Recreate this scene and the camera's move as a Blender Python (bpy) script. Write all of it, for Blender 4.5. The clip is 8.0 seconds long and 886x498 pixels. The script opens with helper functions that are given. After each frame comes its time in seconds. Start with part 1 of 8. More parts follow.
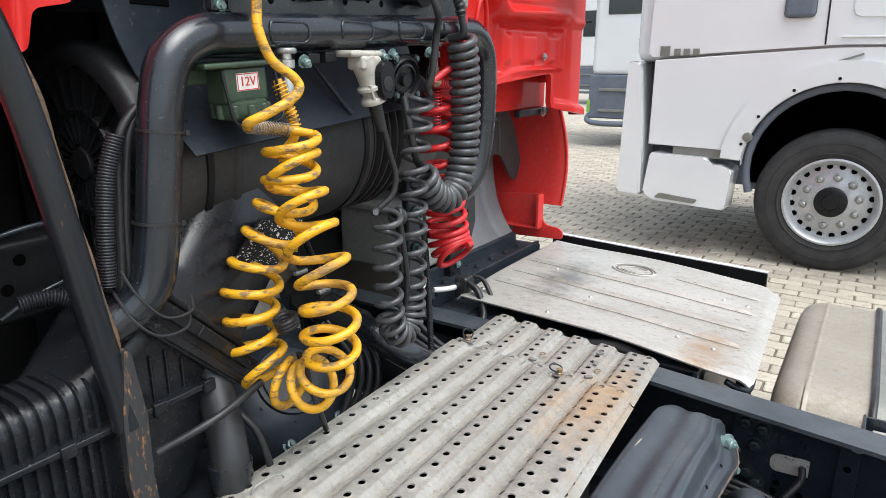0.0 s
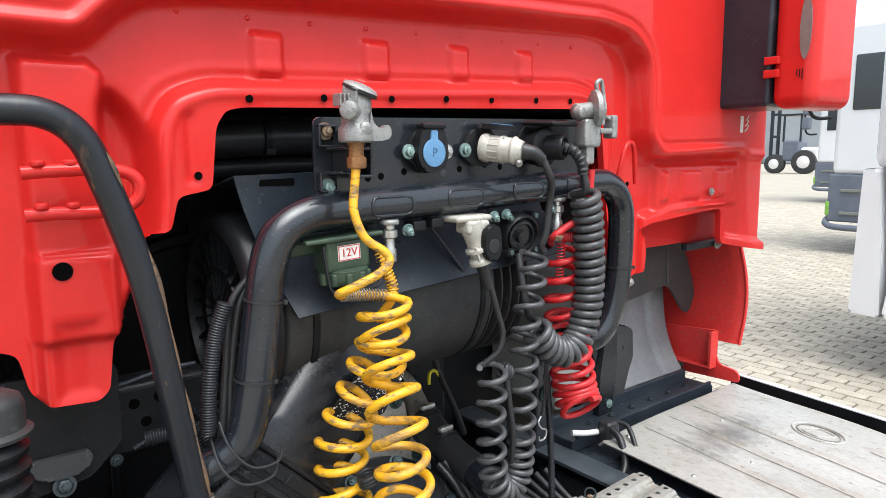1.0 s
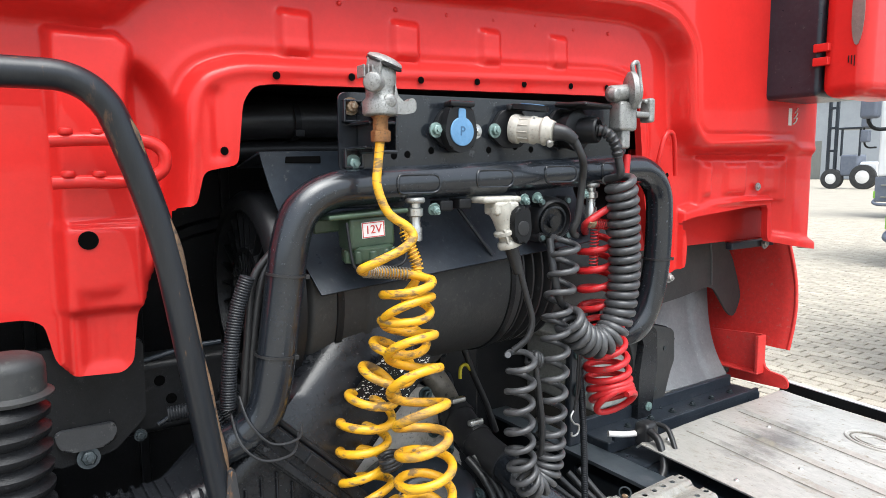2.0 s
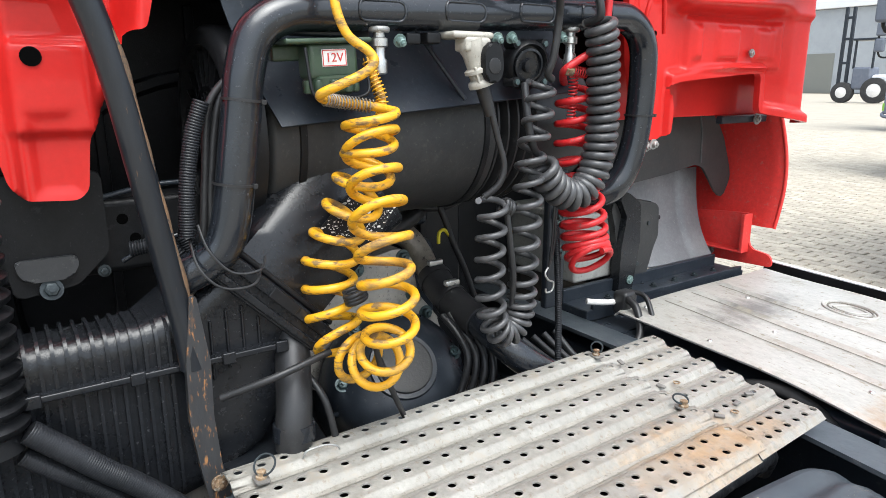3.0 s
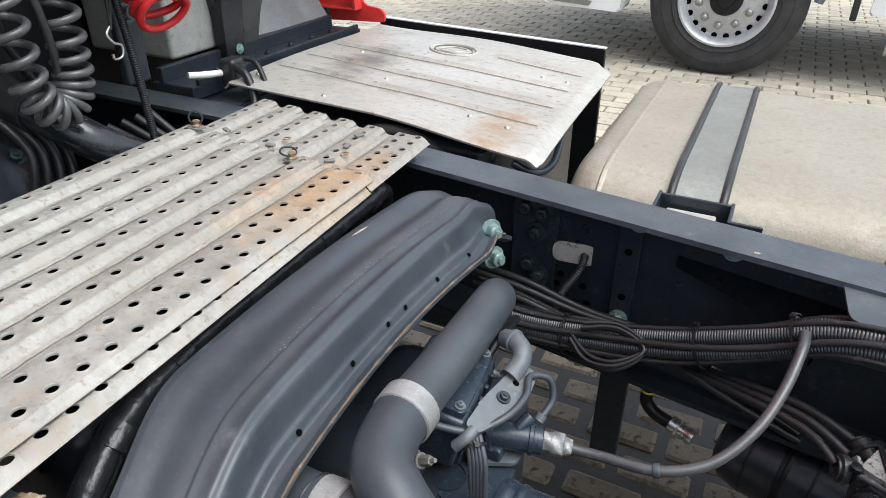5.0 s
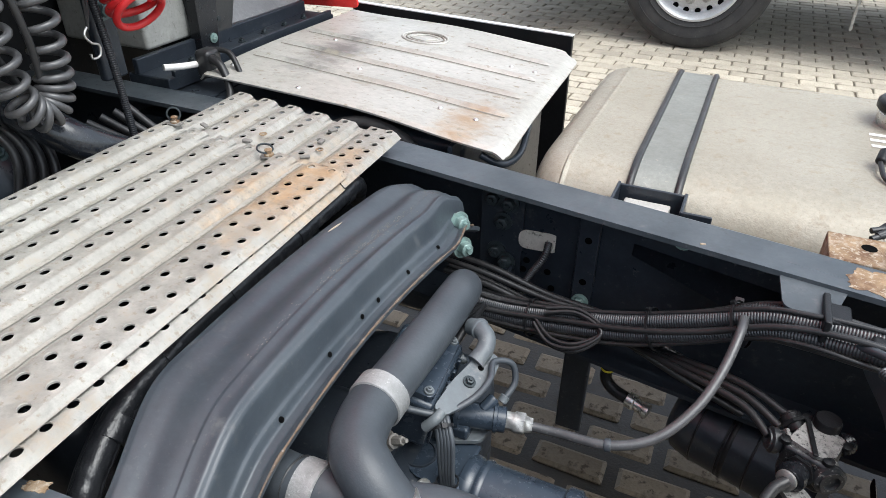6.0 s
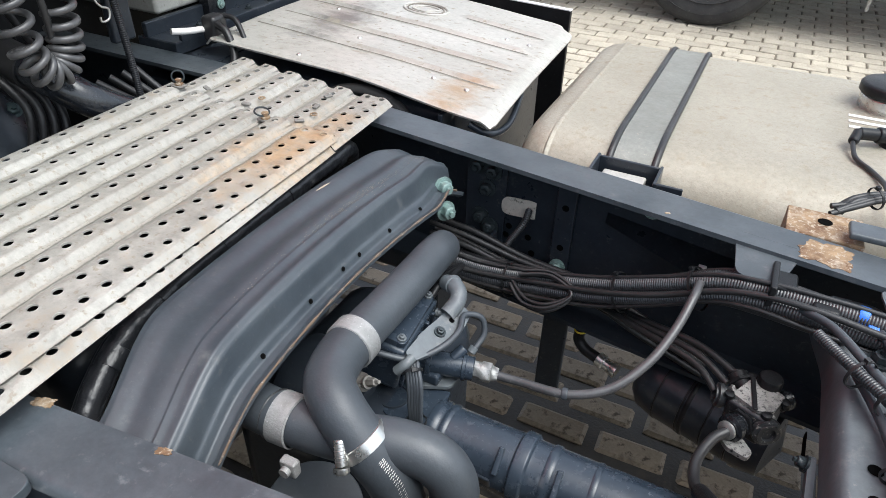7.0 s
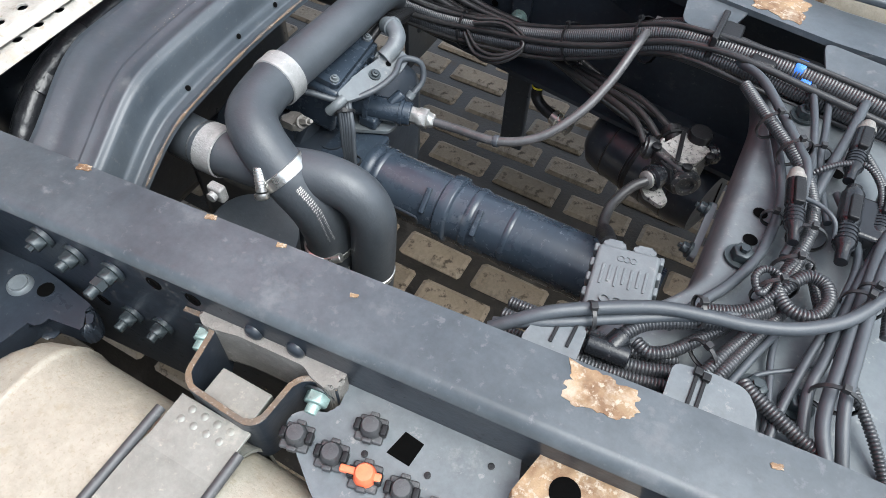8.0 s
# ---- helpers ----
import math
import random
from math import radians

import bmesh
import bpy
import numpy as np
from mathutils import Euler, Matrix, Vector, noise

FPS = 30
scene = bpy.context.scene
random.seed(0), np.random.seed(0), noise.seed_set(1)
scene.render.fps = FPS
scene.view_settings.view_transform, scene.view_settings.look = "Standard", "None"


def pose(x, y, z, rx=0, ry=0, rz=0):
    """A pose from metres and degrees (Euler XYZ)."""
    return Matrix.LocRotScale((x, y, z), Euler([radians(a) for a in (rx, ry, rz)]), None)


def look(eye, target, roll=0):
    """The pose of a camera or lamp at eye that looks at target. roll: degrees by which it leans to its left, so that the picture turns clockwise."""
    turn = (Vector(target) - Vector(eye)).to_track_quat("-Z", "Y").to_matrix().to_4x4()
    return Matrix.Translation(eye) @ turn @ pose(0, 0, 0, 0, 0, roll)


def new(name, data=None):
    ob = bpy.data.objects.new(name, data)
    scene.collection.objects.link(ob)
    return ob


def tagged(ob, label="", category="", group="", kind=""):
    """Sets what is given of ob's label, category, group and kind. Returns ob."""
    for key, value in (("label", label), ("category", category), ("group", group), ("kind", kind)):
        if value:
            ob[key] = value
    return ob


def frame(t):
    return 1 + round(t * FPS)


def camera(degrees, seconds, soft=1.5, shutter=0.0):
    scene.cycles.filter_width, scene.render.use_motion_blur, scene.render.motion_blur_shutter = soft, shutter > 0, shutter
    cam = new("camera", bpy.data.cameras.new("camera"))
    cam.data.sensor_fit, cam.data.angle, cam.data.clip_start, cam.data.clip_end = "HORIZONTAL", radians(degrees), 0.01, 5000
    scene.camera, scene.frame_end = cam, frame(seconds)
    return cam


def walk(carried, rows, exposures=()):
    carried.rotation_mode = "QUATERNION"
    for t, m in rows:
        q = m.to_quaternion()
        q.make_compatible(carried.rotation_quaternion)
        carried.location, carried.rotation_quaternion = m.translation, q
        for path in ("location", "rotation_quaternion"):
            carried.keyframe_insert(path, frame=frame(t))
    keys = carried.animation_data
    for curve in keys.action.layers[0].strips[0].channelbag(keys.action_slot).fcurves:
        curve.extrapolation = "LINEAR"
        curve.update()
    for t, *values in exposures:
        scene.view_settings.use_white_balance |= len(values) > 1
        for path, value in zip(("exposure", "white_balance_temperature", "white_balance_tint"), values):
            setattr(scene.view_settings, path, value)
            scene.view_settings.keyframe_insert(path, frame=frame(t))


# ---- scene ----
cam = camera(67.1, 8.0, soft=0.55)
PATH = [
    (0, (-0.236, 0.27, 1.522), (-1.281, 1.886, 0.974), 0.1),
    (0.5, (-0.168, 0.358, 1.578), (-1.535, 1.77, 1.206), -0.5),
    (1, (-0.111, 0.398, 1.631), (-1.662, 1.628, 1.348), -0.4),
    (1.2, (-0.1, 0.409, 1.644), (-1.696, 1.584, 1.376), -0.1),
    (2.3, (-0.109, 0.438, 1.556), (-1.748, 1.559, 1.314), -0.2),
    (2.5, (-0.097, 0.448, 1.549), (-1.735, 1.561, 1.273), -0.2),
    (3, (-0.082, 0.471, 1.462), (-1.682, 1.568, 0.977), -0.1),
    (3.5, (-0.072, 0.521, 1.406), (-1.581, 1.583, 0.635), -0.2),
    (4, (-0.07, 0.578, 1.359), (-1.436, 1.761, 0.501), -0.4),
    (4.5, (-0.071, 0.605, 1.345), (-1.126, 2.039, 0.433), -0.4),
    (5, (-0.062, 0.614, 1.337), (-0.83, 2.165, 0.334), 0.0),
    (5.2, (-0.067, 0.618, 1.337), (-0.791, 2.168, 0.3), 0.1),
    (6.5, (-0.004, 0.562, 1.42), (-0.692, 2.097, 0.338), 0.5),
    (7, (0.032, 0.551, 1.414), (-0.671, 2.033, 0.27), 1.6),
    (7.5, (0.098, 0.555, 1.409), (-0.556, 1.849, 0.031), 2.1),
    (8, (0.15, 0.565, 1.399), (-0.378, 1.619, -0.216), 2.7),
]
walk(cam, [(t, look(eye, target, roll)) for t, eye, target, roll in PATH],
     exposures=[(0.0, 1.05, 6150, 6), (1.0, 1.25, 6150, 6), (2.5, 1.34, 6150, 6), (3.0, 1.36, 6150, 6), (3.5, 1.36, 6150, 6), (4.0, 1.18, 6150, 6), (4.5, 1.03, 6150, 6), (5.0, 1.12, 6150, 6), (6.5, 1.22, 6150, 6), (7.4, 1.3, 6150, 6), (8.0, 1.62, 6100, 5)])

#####

▸ **Brief**:
Without the pictures, write out the whole listing above exactly as it appears.

▸ **Solution to this task**:
Recreate this scene and the camera's move as a Blender Python (bpy) script. Write all of it, for Blender 4.5. The clip is 8.0 seconds long and 886x498 pixels. The script opens with helper functions that are given. After each frame comes its time in seconds. Start with part 1 of 8. More parts follow.
0.0 s
1.0 s
2.0 s
3.0 s
5.0 s
6.0 s
7.0 s
8.0 s
# ---- helpers ----
import math
import random
from math import radians

import bmesh
import bpy
import numpy as np
from mathutils import Euler, Matrix, Vector, noise

FPS = 30
scene = bpy.context.scene
random.seed(0), np.random.seed(0), noise.seed_set(1)
scene.render.fps = FPS
scene.view_settings.view_transform, scene.view_settings.look = "Standard", "None"


def pose(x, y, z, rx=0, ry=0, rz=0):
    """A pose from metres and degrees (Euler XYZ)."""
    return Matrix.LocRotScale((x, y, z), Euler([radians(a) for a in (rx, ry, rz)]), None)


def look(eye, target, roll=0):
    """The pose of a camera or lamp at eye that looks at target. roll: degrees by which it leans to its left, so that the picture turns clockwise."""
    turn = (Vector(target) - Vector(eye)).to_track_quat("-Z", "Y").to_matrix().to_4x4()
    return Matrix.Translation(eye) @ turn @ pose(0, 0, 0, 0, 0, roll)


def new(name, data=None):
    ob = bpy.data.objects.new(name, data)
    scene.collection.objects.link(ob)
    return ob


def tagged(ob, label="", category="", group="", kind=""):
    """Sets what is given of ob's label, category, group and kind. Returns ob."""
    for key, value in (("label", label), ("category", category), ("group", group), ("kind", kind)):
        if value:
            ob[key] = value
    return ob


def frame(t):
    return 1 + round(t * FPS)


def camera(degrees, seconds, soft=1.5, shutter=0.0):
    scene.cycles.filter_width, scene.render.use_motion_blur, scene.render.motion_blur_shutter = soft, shutter > 0, shutter
    cam = new("camera", bpy.data.cameras.new("camera"))
    cam.data.sensor_fit, cam.data.angle, cam.data.clip_start, cam.data.clip_end = "HORIZONTAL", radians(degrees), 0.01, 5000
    scene.camera, scene.frame_end = cam, frame(seconds)
    return cam


def walk(carried, rows, exposures=()):
    carried.rotation_mode = "QUATERNION"
    for t, m in rows:
        q = m.to_quaternion()
        q.make_compatible(carried.rotation_quaternion)
        carried.location, carried.rotation_quaternion = m.translation, q
        for path in ("location", "rotation_quaternion"):
            carried.keyframe_insert(path, frame=frame(t))
    keys = carried.animation_data
    for curve in keys.action.layers[0].strips[0].channelbag(keys.action_slot).fcurves:
        curve.extrapolation = "LINEAR"
        curve.update()
    for t, *values in exposures:
        scene.view_settings.use_white_balance |= len(values) > 1
        for path, value in zip(("exposure", "white_balance_temperature", "white_balance_tint"), values):
            setattr(scene.view_settings, path, value)
            scene.view_settings.keyframe_insert(path, frame=frame(t))


# ---- scene ----
cam = camera(67.1, 8.0, soft=0.55)
PATH = [
    (0, (-0.236, 0.27, 1.522), (-1.281, 1.886, 0.974), 0.1),
    (0.5, (-0.168, 0.358, 1.578), (-1.535, 1.77, 1.206), -0.5),
    (1, (-0.111, 0.398, 1.631), (-1.662, 1.628, 1.348), -0.4),
    (1.2, (-0.1, 0.409, 1.644), (-1.696, 1.584, 1.376), -0.1),
    (2.3, (-0.109, 0.438, 1.556), (-1.748, 1.559, 1.314), -0.2),
    (2.5, (-0.097, 0.448, 1.549), (-1.735, 1.561, 1.273), -0.2),
    (3, (-0.082, 0.471, 1.462), (-1.682, 1.568, 0.977), -0.1),
    (3.5, (-0.072, 0.521, 1.406), (-1.581, 1.583, 0.635), -0.2),
    (4, (-0.07, 0.578, 1.359), (-1.436, 1.761, 0.501), -0.4),
    (4.5, (-0.071, 0.605, 1.345), (-1.126, 2.039, 0.433), -0.4),
    (5, (-0.062, 0.614, 1.337), (-0.83, 2.165, 0.334), 0.0),
    (5.2, (-0.067, 0.618, 1.337), (-0.791, 2.168, 0.3), 0.1),
    (6.5, (-0.004, 0.562, 1.42), (-0.692, 2.097, 0.338), 0.5),
    (7, (0.032, 0.551, 1.414), (-0.671, 2.033, 0.27), 1.6),
    (7.5, (0.098, 0.555, 1.409), (-0.556, 1.849, 0.031), 2.1),
    (8, (0.15, 0.565, 1.399), (-0.378, 1.619, -0.216), 2.7),
]
walk(cam, [(t, look(eye, target, roll)) for t, eye, target, roll in PATH],
     exposures=[(0.0, 1.05, 6150, 6), (1.0, 1.25, 6150, 6), (2.5, 1.34, 6150, 6), (3.0, 1.36, 6150, 6), (3.5, 1.36, 6150, 6), (4.0, 1.18, 6150, 6), (4.5, 1.03, 6150, 6), (5.0, 1.12, 6150, 6), (6.5, 1.22, 6150, 6), (7.4, 1.3, 6150, 6), (8.0, 1.62, 6100, 5)])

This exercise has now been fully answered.